# Source data
>> Begin
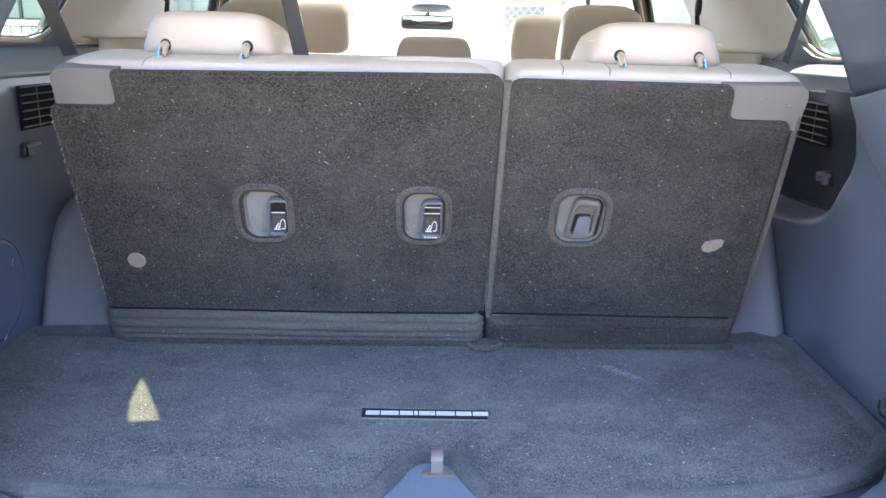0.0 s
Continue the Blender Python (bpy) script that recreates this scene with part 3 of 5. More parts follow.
for z0 in (0.048, 0.0065):
    part("legend_bar", plate(rrect(0.002, z0, 0.010, 0.0028, 0.001, 2), [], sw_place(0.0088), 0.001), WHITE_PRINT, sw)
# power socket with its cap
pc = on_left(1.392, 1.201, 0.0)
so_ = part("power_socket", lathe([(0.0, 0.014), (0.013, 0.014), (0.018, 0.012), (0.020, 0.0), (0.020, -0.006)], pc, "x", 20), BLACK, lt, "round black power socket with a lettered cap")
part("chrome_ring", lathe([(0.019, 0.006), (0.0225, 0.007), (0.025, 0.003), (0.025, -0.003)], pc, "x", 24), ANCHOR_GREY, so_, "satin ring round the socket")
part("cap_lever", boxed(pc + Vector((0.012, -0.012, -0.003)), pc + Vector((0.018, 0.016, 0.003)), 0.0015), ANCHOR_GREY, so_)
part("legend_bar", boxed(pc + Vector((0.018, -0.006, -0.0012)), pc + Vector((0.0186, 0.010, 0.0012))), WHITE_PRINT, so_)
# small clip on the left wall
c0 = on_left(1.290, 1.154)
part("wall_clip", boxed(c0 - Vector((0.004, 0.010, 0.012)), c0 + Vector((0.012, 0.008, 0.012)), 0.003), ANCHOR_GREY, lt, "small grey trim clip")

# pale scuffs and scratches on the walls
SCUFF = mat("pale_scuff", (0.42, 0.43, 0.45), 0.7, 0, 0.6, 400, second=(0.12, 0.135, 0.17))
scuff_rng = random.Random(21)
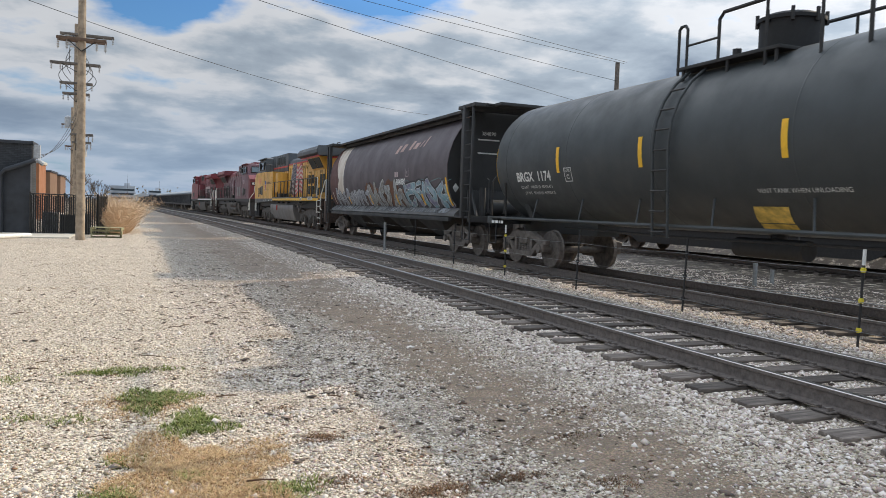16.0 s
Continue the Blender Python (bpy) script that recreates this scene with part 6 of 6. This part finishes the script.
def pallets():
    for k in range(3):
        p = thing("pallet", "mossy weathered timber pallet stacked on others", "pallet", "pallet stack", m=pose(-1.32 + 0.02 * k, 34.6, -0.27 + 0.145 * k, 0, 0, 3 - 4 * k))
        for i in range(7):
            bm = BM()
            box(bm, -0.6, 0.6, -0.5 + i * 0.155, -0.4 + i * 0.155, 0.118, 0.138, 0.003)
            part("deck_board", bm, M_PALLET, p)
        for x in (-0.57, 0, 0.57):
            bm = BM()
            box(bm, x - 0.03, x + 0.03, -0.5, 0.53, 0.02, 0.118, 0.004)
            part("stringer", bm, M_PALLET, p)
        for y in (-0.45, 0.03, 0.48):
            bm = BM()
            box(bm, -0.6, 0.6, y - 0.05, y + 0.05, 0.0, 0.02, 0.003)
            part("bottom_board", bm, M_PALLET, p)


def brush(name, label, x, y, rx, ry, h, n, seed, mat):
    rg = random.Random(seed)
    verts, faces = [], []
    for _ in range(n):
        r, a = math.sqrt(rg.random()), rg.uniform(0, 6.283)
        px, py = x + rx * r * math.cos(a), y + ry * r * math.sin(a)
        hh = h * rg.uniform(0.25, 1.0) * (1 - 0.5 * r * r)
        z = ground_z(px, py)
        b, lean = rg.uniform(0, 6.283), rg.uniform(0.05, 1.1)
        p0 = Vector((px, py, z))
        for s in range(3):
            p1 = p0 + Vector((math.cos(b) * lean * hh / 3, math.sin(b) * lean * hh / 3, hh / 3))
            w = 0.008 * (1 - s / 4)
            v = len(verts)
            verts += [p0 + Vector((w, 0, 0)), p0 - Vector((w, 0, 0)), p1 - Vector((w * 0.7, 0, 0)), p1 + Vector((w * 0.7, 0, 0))]
            faces.append((v, v + 1, v + 2, v + 3))
            for _ in range(3):
                c = rg.uniform(0, 6.283)
                q = p1 + Vector((math.cos(c), math.sin(c), rg.uniform(-0.2, 0.9))) * rg.uniform(0.06, 0.2)
                v = len(verts)
                verts += [p1, q + Vector((0.011, 0, 0.011)), q - Vector((0.011, 0, -0.011))]
                faces.append((v, v + 1, v + 2))
            p0, lean, b = p1, lean * 1.3, b + rg.uniform(-0.5, 0.5)
    o = new(name, mesh_from(name, verts, faces, mat))
    tagged(o, label, "shrub", kind="stuff")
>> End
# Instructions to follow
All of the data needs repeating exactly, but the pictures do not.

# Response to this exercise
0.0 s
Continue the Blender Python (bpy) script that recreates this scene with part 3 of 5. More parts follow.
for z0 in (0.048, 0.0065):
    part("legend_bar", plate(rrect(0.002, z0, 0.010, 0.0028, 0.001, 2), [], sw_place(0.0088), 0.001), WHITE_PRINT, sw)
# power socket with its cap
pc = on_left(1.392, 1.201, 0.0)
so_ = part("power_socket", lathe([(0.0, 0.014), (0.013, 0.014), (0.018, 0.012), (0.020, 0.0), (0.020, -0.006)], pc, "x", 20), BLACK, lt, "round black power socket with a lettered cap")
part("chrome_ring", lathe([(0.019, 0.006), (0.0225, 0.007), (0.025, 0.003), (0.025, -0.003)], pc, "x", 24), ANCHOR_GREY, so_, "satin ring round the socket")
part("cap_lever", boxed(pc + Vector((0.012, -0.012, -0.003)), pc + Vector((0.018, 0.016, 0.003)), 0.0015), ANCHOR_GREY, so_)
part("legend_bar", boxed(pc + Vector((0.018, -0.006, -0.0012)), pc + Vector((0.0186, 0.010, 0.0012))), WHITE_PRINT, so_)
# small clip on the left wall
c0 = on_left(1.290, 1.154)
part("wall_clip", boxed(c0 - Vector((0.004, 0.010, 0.012)), c0 + Vector((0.012, 0.008, 0.012)), 0.003), ANCHOR_GREY, lt, "small grey trim clip")

# pale scuffs and scratches on the walls
SCUFF = mat("pale_scuff", (0.42, 0.43, 0.45), 0.7, 0, 0.6, 400, second=(0.12, 0.135, 0.17))
scuff_rng = random.Random(21)
16.0 s
Continue the Blender Python (bpy) script that recreates this scene with part 6 of 6. This part finishes the script.
def pallets():
    for k in range(3):
        p = thing("pallet", "mossy weathered timber pallet stacked on others", "pallet", "pallet stack", m=pose(-1.32 + 0.02 * k, 34.6, -0.27 + 0.145 * k, 0, 0, 3 - 4 * k))
        for i in range(7):
            bm = BM()
            box(bm, -0.6, 0.6, -0.5 + i * 0.155, -0.4 + i * 0.155, 0.118, 0.138, 0.003)
            part("deck_board", bm, M_PALLET, p)
        for x in (-0.57, 0, 0.57):
            bm = BM()
            box(bm, x - 0.03, x + 0.03, -0.5, 0.53, 0.02, 0.118, 0.004)
            part("stringer", bm, M_PALLET, p)
        for y in (-0.45, 0.03, 0.48):
            bm = BM()
            box(bm, -0.6, 0.6, y - 0.05, y + 0.05, 0.0, 0.02, 0.003)
            part("bottom_board", bm, M_PALLET, p)


def brush(name, label, x, y, rx, ry, h, n, seed, mat):
    rg = random.Random(seed)
    verts, faces = [], []
    for _ in range(n):
        r, a = math.sqrt(rg.random()), rg.uniform(0, 6.283)
        px, py = x + rx * r * math.cos(a), y + ry * r * math.sin(a)
        hh = h * rg.uniform(0.25, 1.0) * (1 - 0.5 * r * r)
        z = ground_z(px, py)
        b, lean = rg.uniform(0, 6.283), rg.uniform(0.05, 1.1)
        p0 = Vector((px, py, z))
        for s in range(3):
            p1 = p0 + Vector((math.cos(b) * lean * hh / 3, math.sin(b) * lean * hh / 3, hh / 3))
            w = 0.008 * (1 - s / 4)
            v = len(verts)
            verts += [p0 + Vector((w, 0, 0)), p0 - Vector((w, 0, 0)), p1 - Vector((w * 0.7, 0, 0)), p1 + Vector((w * 0.7, 0, 0))]
            faces.append((v, v + 1, v + 2, v + 3))
            for _ in range(3):
                c = rg.uniform(0, 6.283)
                q = p1 + Vector((math.cos(c), math.sin(c), rg.uniform(-0.2, 0.9))) * rg.uniform(0.06, 0.2)
                v = len(verts)
                verts += [p1, q + Vector((0.011, 0, 0.011)), q - Vector((0.011, 0, -0.011))]
                faces.append((v, v + 1, v + 2))
            p0, lean, b = p1, lean * 1.3, b + rg.uniform(-0.5, 0.5)
    o = new(name, mesh_from(name, verts, faces, mat))
    tagged(o, label, "shrub", kind="stuff")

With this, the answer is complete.